* _MATERIAL_
>> Start
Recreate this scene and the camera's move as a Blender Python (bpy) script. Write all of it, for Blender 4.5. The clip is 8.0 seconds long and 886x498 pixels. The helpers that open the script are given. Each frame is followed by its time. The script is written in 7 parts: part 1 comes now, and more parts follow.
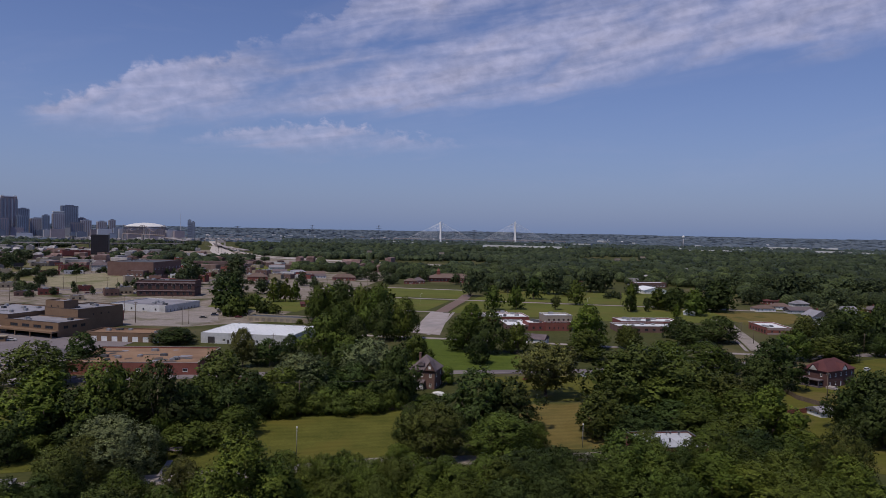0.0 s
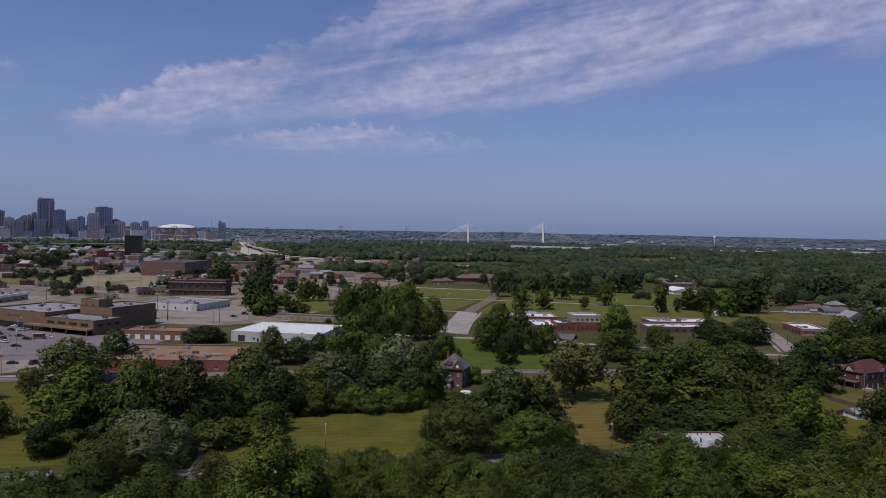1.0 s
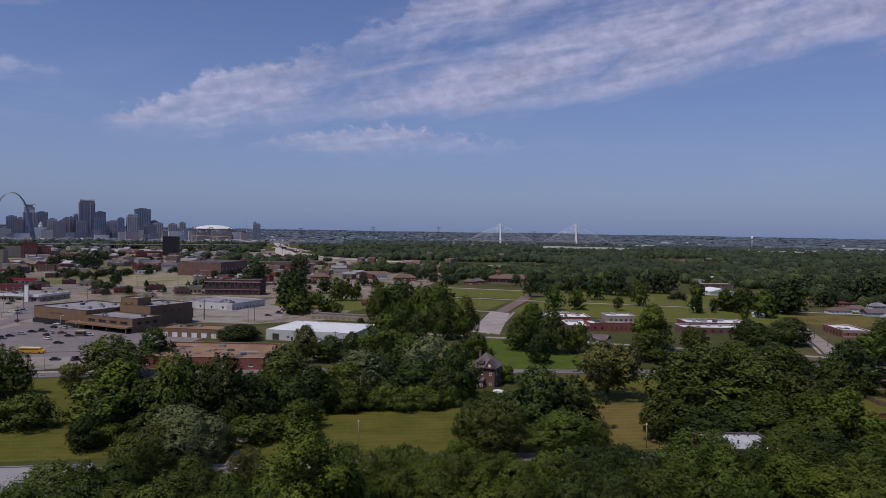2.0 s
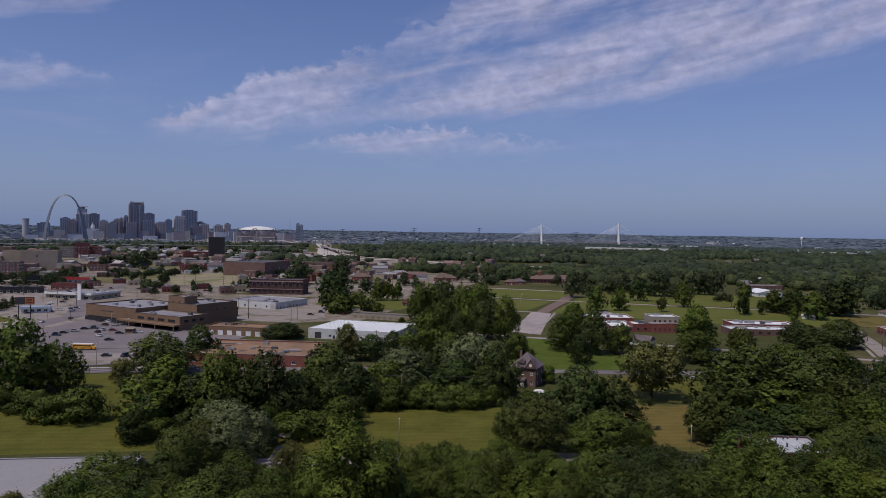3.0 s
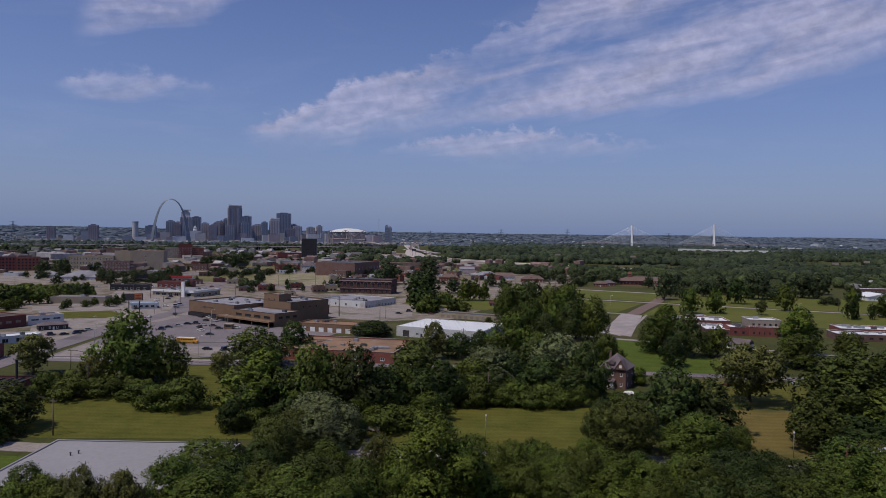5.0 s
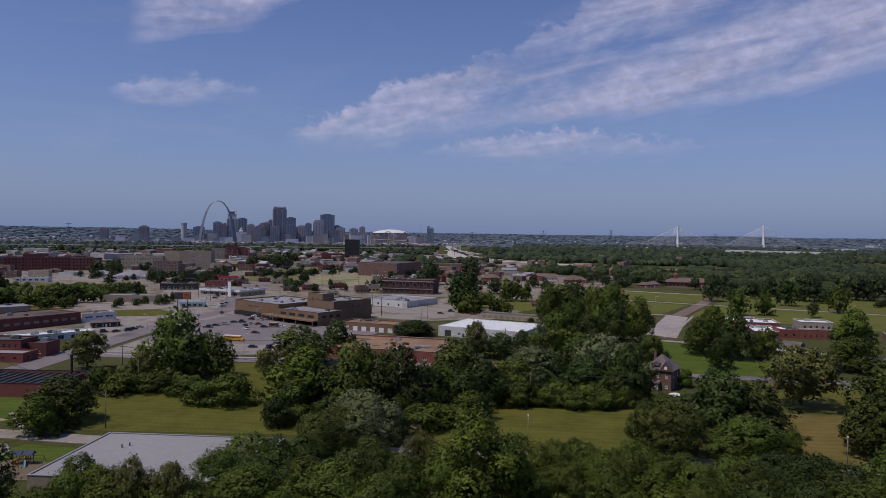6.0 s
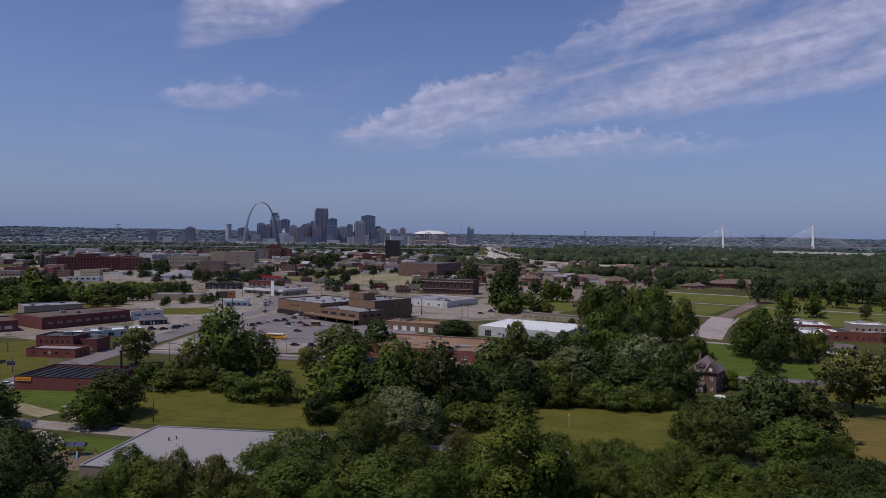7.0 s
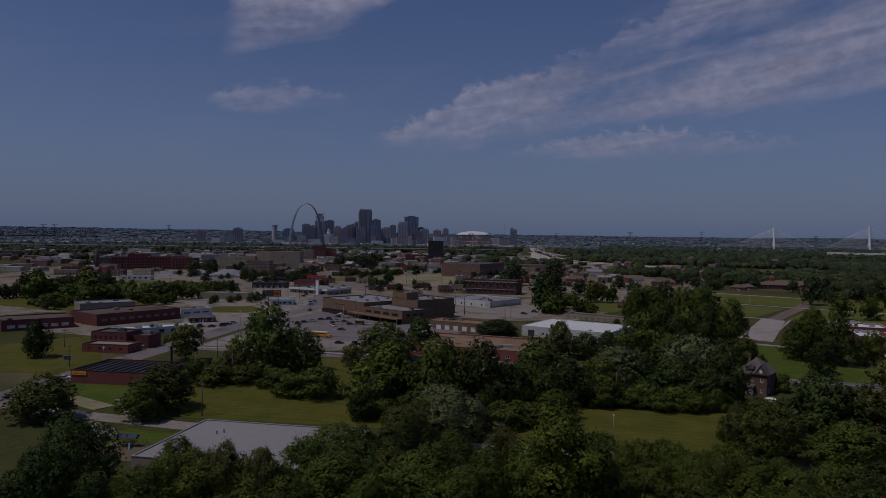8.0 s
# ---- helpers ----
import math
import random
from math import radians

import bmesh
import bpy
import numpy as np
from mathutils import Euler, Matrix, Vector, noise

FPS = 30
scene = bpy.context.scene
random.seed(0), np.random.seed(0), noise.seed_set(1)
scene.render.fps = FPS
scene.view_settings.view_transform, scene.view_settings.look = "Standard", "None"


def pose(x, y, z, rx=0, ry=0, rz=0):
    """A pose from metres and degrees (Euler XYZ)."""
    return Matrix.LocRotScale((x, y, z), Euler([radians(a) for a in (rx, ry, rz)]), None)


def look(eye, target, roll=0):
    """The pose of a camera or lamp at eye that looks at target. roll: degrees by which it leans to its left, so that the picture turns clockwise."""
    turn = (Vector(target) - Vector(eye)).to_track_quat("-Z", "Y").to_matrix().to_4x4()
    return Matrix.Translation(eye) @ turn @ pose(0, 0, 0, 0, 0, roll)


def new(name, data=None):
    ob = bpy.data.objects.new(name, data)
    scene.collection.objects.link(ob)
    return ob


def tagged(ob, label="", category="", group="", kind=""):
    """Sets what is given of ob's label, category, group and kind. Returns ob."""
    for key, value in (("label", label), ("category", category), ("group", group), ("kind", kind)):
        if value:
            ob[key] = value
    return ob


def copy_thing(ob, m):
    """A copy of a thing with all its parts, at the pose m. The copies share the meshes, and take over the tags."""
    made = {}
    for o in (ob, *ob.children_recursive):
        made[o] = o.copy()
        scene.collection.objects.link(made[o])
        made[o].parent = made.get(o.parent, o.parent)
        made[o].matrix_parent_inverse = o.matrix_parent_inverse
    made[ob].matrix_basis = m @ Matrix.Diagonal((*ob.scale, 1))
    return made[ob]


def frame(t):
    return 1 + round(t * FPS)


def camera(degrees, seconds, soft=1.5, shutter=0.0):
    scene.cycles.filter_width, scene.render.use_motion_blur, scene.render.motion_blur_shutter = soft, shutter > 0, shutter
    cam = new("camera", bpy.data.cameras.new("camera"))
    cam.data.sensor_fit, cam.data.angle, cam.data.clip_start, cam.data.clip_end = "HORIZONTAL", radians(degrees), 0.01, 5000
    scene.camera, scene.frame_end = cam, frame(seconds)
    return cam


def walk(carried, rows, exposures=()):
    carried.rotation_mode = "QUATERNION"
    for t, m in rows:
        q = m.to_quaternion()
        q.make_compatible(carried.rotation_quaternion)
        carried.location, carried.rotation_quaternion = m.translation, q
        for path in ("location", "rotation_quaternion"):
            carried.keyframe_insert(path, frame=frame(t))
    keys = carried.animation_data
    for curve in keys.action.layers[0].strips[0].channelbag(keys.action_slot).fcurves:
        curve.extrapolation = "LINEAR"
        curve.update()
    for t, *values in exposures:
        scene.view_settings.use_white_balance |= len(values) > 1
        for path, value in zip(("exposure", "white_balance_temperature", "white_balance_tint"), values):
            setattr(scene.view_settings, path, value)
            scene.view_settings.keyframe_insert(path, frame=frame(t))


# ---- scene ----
cam = camera(64.05, 8.0, soft=0.84)
PATH = [
    (0, pose(0, 0, 62.62, 88.553, -1.080, 0.157)),
    (0.5, pose(0, 0, 62.20, 88.569, -1.040, 1.208)),
    (1, pose(0, 0, 61.78, 88.584, -1.002, 2.389)),
    (2.5, pose(0, 0, 60.66, 88.624, -0.902, 6.529)),
    (3, pose(0, 0, 60.29, 88.637, -0.874, 8.271)),
    (3.5, pose(0, 0, 59.91, 88.650, -0.850, 10.018)),
    (4, pose(0, 0, 59.53, 88.663, -0.828, 11.773)),
    (4.5, pose(0, 0, 59.15, 88.680, -0.808, 13.520)),
    (6, pose(0, 0, 58.05, 88.752, -0.762, 18.682)),
    (6.5, pose(0, 0, 57.66, 88.778, -0.753, 20.223)),
    (7, pose(0, 0, 57.25, 88.800, -0.745, 21.931)),
    (7.5, pose(0, 0, 56.83, 88.815, -0.740, 23.657)),
    (8, pose(0, 0, 56.40, 88.828, -0.738, 25.401)),
]
STOPS = 0.0
walk(cam, PATH, exposures=[(0.0, STOPS), (7.5, STOPS), (7.7, STOPS - 0.08), (7.85, STOPS - 0.55), (8.0, STOPS - 1.1)])

# ---- sky, clouds and sun ----
SUN_FROM = Vector((-0.66, -0.75, 0.0)).normalized()
SUN_UP = 62.0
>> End
* _EXERCISE PROMPT_
Write out, from the lines above, only those from the line with "scene.camera, scene.frame_end = cam, frame(seconds)" to the line with "scene.view_settings.keyframe_insert(path, frame=frame(t))", exactly as given, including the first and the last.

* _TASK RESULT_
    scene.camera, scene.frame_end = cam, frame(seconds)
    return cam


def walk(carried, rows, exposures=()):
    carried.rotation_mode = "QUATERNION"
    for t, m in rows:
        q = m.to_quaternion()
        q.make_compatible(carried.rotation_quaternion)
        carried.location, carried.rotation_quaternion = m.translation, q
        for path in ("location", "rotation_quaternion"):
            carried.keyframe_insert(path, frame=frame(t))
    keys = carried.animation_data
    for curve in keys.action.layers[0].strips[0].channelbag(keys.action_slot).fcurves:
        curve.extrapolation = "LINEAR"
        curve.update()
    for t, *values in exposures:
        scene.view_settings.use_white_balance |= len(values) > 1
        for path, value in zip(("exposure", "white_balance_temperature", "white_balance_tint"), values):
            setattr(scene.view_settings, path, value)
            scene.view_settings.keyframe_insert(path, frame=frame(t))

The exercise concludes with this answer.